| Given problem |
Repeat the data verbatim.

| Data section |

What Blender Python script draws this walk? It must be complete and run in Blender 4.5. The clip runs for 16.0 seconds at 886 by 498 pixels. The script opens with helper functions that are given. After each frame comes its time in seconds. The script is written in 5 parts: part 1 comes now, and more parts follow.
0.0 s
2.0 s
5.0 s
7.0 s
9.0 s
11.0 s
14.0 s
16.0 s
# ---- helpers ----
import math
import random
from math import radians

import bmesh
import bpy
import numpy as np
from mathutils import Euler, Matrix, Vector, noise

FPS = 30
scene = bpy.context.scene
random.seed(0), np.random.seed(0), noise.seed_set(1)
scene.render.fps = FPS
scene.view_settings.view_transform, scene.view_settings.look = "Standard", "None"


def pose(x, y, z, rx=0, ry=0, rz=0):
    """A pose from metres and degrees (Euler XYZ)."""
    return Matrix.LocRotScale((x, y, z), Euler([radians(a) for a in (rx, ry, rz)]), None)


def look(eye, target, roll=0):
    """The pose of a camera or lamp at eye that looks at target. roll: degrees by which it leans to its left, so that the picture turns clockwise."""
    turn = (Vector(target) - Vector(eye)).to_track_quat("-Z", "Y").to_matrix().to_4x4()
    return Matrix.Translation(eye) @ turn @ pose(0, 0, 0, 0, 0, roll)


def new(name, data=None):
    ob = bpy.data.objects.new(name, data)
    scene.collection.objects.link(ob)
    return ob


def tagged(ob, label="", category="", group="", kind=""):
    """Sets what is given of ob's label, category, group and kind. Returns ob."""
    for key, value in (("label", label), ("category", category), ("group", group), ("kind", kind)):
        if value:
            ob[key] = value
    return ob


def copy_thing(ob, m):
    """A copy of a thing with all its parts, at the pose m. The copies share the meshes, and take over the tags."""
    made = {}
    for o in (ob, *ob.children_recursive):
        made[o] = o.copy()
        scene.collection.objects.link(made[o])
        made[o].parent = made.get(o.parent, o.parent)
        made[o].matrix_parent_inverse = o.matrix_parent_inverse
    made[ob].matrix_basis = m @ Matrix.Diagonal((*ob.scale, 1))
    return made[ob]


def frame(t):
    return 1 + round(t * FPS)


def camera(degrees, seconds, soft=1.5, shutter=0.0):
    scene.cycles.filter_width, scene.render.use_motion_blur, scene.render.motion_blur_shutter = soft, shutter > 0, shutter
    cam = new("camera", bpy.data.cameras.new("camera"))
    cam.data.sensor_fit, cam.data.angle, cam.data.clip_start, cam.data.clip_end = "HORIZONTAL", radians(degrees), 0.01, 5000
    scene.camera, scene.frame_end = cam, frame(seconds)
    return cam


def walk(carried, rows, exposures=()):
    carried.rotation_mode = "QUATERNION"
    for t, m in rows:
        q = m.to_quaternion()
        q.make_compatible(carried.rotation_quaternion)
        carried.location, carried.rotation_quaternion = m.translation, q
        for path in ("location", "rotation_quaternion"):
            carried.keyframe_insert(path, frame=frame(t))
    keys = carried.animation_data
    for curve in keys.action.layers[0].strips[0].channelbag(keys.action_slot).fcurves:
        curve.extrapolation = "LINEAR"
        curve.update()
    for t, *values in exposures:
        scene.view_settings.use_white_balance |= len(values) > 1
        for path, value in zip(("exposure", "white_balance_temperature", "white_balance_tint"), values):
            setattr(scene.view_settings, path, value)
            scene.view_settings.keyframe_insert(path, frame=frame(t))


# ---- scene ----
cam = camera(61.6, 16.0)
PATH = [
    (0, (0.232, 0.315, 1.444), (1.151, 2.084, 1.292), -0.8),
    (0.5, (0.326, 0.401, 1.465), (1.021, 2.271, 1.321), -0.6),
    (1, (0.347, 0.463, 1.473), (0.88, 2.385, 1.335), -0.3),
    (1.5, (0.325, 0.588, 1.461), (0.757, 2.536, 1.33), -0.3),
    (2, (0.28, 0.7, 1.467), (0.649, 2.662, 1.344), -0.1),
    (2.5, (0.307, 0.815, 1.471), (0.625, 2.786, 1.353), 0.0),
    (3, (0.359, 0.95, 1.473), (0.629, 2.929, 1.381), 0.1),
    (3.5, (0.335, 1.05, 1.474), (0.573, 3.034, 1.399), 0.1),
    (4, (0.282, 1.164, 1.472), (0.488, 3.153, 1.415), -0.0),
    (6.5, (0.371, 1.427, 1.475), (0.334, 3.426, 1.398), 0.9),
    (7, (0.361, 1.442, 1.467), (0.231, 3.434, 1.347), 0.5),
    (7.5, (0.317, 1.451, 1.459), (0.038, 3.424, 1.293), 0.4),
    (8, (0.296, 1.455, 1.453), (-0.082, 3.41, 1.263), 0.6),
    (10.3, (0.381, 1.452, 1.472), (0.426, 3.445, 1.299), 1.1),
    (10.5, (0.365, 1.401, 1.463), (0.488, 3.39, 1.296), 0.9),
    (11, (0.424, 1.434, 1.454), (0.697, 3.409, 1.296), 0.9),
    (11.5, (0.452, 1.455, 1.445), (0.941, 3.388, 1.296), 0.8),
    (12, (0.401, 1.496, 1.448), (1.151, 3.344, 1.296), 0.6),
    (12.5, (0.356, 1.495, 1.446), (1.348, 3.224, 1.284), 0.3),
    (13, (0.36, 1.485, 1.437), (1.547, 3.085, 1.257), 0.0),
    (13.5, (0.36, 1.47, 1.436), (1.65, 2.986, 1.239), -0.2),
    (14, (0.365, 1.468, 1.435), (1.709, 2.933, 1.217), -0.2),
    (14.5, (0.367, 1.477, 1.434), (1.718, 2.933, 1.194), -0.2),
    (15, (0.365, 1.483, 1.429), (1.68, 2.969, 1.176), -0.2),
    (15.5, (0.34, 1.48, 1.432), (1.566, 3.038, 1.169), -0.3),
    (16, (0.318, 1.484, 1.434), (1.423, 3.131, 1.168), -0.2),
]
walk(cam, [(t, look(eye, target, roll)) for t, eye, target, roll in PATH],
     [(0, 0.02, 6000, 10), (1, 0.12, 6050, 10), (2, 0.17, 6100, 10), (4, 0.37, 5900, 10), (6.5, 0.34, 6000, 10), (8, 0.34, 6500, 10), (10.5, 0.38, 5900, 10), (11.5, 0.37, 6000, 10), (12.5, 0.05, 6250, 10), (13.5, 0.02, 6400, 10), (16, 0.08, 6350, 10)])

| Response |
What Blender Python script draws this walk? It must be complete and run in Blender 4.5. The clip runs for 16.0 seconds at 886 by 498 pixels. The script opens with helper functions that are given. After each frame comes its time in seconds. The script is written in 5 parts: part 1 comes now, and more parts follow.
0.0 s
2.0 s
5.0 s
7.0 s
9.0 s
11.0 s
14.0 s
16.0 s
# ---- helpers ----
import math
import random
from math import radians

import bmesh
import bpy
import numpy as np
from mathutils import Euler, Matrix, Vector, noise

FPS = 30
scene = bpy.context.scene
random.seed(0), np.random.seed(0), noise.seed_set(1)
scene.render.fps = FPS
scene.view_settings.view_transform, scene.view_settings.look = "Standard", "None"


def pose(x, y, z, rx=0, ry=0, rz=0):
    """A pose from metres and degrees (Euler XYZ)."""
    return Matrix.LocRotScale((x, y, z), Euler([radians(a) for a in (rx, ry, rz)]), None)


def look(eye, target, roll=0):
    """The pose of a camera or lamp at eye that looks at target. roll: degrees by which it leans to its left, so that the picture turns clockwise."""
    turn = (Vector(target) - Vector(eye)).to_track_quat("-Z", "Y").to_matrix().to_4x4()
    return Matrix.Translation(eye) @ turn @ pose(0, 0, 0, 0, 0, roll)


def new(name, data=None):
    ob = bpy.data.objects.new(name, data)
    scene.collection.objects.link(ob)
    return ob


def tagged(ob, label="", category="", group="", kind=""):
    """Sets what is given of ob's label, category, group and kind. Returns ob."""
    for key, value in (("label", label), ("category", category), ("group", group), ("kind", kind)):
        if value:
            ob[key] = value
    return ob


def copy_thing(ob, m):
    """A copy of a thing with all its parts, at the pose m. The copies share the meshes, and take over the tags."""
    made = {}
    for o in (ob, *ob.children_recursive):
        made[o] = o.copy()
        scene.collection.objects.link(made[o])
        made[o].parent = made.get(o.parent, o.parent)
        made[o].matrix_parent_inverse = o.matrix_parent_inverse
    made[ob].matrix_basis = m @ Matrix.Diagonal((*ob.scale, 1))
    return made[ob]


def frame(t):
    return 1 + round(t * FPS)


def camera(degrees, seconds, soft=1.5, shutter=0.0):
    scene.cycles.filter_width, scene.render.use_motion_blur, scene.render.motion_blur_shutter = soft, shutter > 0, shutter
    cam = new("camera", bpy.data.cameras.new("camera"))
    cam.data.sensor_fit, cam.data.angle, cam.data.clip_start, cam.data.clip_end = "HORIZONTAL", radians(degrees), 0.01, 5000
    scene.camera, scene.frame_end = cam, frame(seconds)
    return cam


def walk(carried, rows, exposures=()):
    carried.rotation_mode = "QUATERNION"
    for t, m in rows:
        q = m.to_quaternion()
        q.make_compatible(carried.rotation_quaternion)
        carried.location, carried.rotation_quaternion = m.translation, q
        for path in ("location", "rotation_quaternion"):
            carried.keyframe_insert(path, frame=frame(t))
    keys = carried.animation_data
    for curve in keys.action.layers[0].strips[0].channelbag(keys.action_slot).fcurves:
        curve.extrapolation = "LINEAR"
        curve.update()
    for t, *values in exposures:
        scene.view_settings.use_white_balance |= len(values) > 1
        for path, value in zip(("exposure", "white_balance_temperature", "white_balance_tint"), values):
            setattr(scene.view_settings, path, value)
            scene.view_settings.keyframe_insert(path, frame=frame(t))


# ---- scene ----
cam = camera(61.6, 16.0)
PATH = [
    (0, (0.232, 0.315, 1.444), (1.151, 2.084, 1.292), -0.8),
    (0.5, (0.326, 0.401, 1.465), (1.021, 2.271, 1.321), -0.6),
    (1, (0.347, 0.463, 1.473), (0.88, 2.385, 1.335), -0.3),
    (1.5, (0.325, 0.588, 1.461), (0.757, 2.536, 1.33), -0.3),
    (2, (0.28, 0.7, 1.467), (0.649, 2.662, 1.344), -0.1),
    (2.5, (0.307, 0.815, 1.471), (0.625, 2.786, 1.353), 0.0),
    (3, (0.359, 0.95, 1.473), (0.629, 2.929, 1.381), 0.1),
    (3.5, (0.335, 1.05, 1.474), (0.573, 3.034, 1.399), 0.1),
    (4, (0.282, 1.164, 1.472), (0.488, 3.153, 1.415), -0.0),
    (6.5, (0.371, 1.427, 1.475), (0.334, 3.426, 1.398), 0.9),
    (7, (0.361, 1.442, 1.467), (0.231, 3.434, 1.347), 0.5),
    (7.5, (0.317, 1.451, 1.459), (0.038, 3.424, 1.293), 0.4),
    (8, (0.296, 1.455, 1.453), (-0.082, 3.41, 1.263), 0.6),
    (10.3, (0.381, 1.452, 1.472), (0.426, 3.445, 1.299), 1.1),
    (10.5, (0.365, 1.401, 1.463), (0.488, 3.39, 1.296), 0.9),
    (11, (0.424, 1.434, 1.454), (0.697, 3.409, 1.296), 0.9),
    (11.5, (0.452, 1.455, 1.445), (0.941, 3.388, 1.296), 0.8),
    (12, (0.401, 1.496, 1.448), (1.151, 3.344, 1.296), 0.6),
    (12.5, (0.356, 1.495, 1.446), (1.348, 3.224, 1.284), 0.3),
    (13, (0.36, 1.485, 1.437), (1.547, 3.085, 1.257), 0.0),
    (13.5, (0.36, 1.47, 1.436), (1.65, 2.986, 1.239), -0.2),
    (14, (0.365, 1.468, 1.435), (1.709, 2.933, 1.217), -0.2),
    (14.5, (0.367, 1.477, 1.434), (1.718, 2.933, 1.194), -0.2),
    (15, (0.365, 1.483, 1.429), (1.68, 2.969, 1.176), -0.2),
    (15.5, (0.34, 1.48, 1.432), (1.566, 3.038, 1.169), -0.3),
    (16, (0.318, 1.484, 1.434), (1.423, 3.131, 1.168), -0.2),
]
walk(cam, [(t, look(eye, target, roll)) for t, eye, target, roll in PATH],
     [(0, 0.02, 6000, 10), (1, 0.12, 6050, 10), (2, 0.17, 6100, 10), (4, 0.37, 5900, 10), (6.5, 0.34, 6000, 10), (8, 0.34, 6500, 10), (10.5, 0.38, 5900, 10), (11.5, 0.37, 6000, 10), (12.5, 0.05, 6250, 10), (13.5, 0.02, 6400, 10), (16, 0.08, 6350, 10)])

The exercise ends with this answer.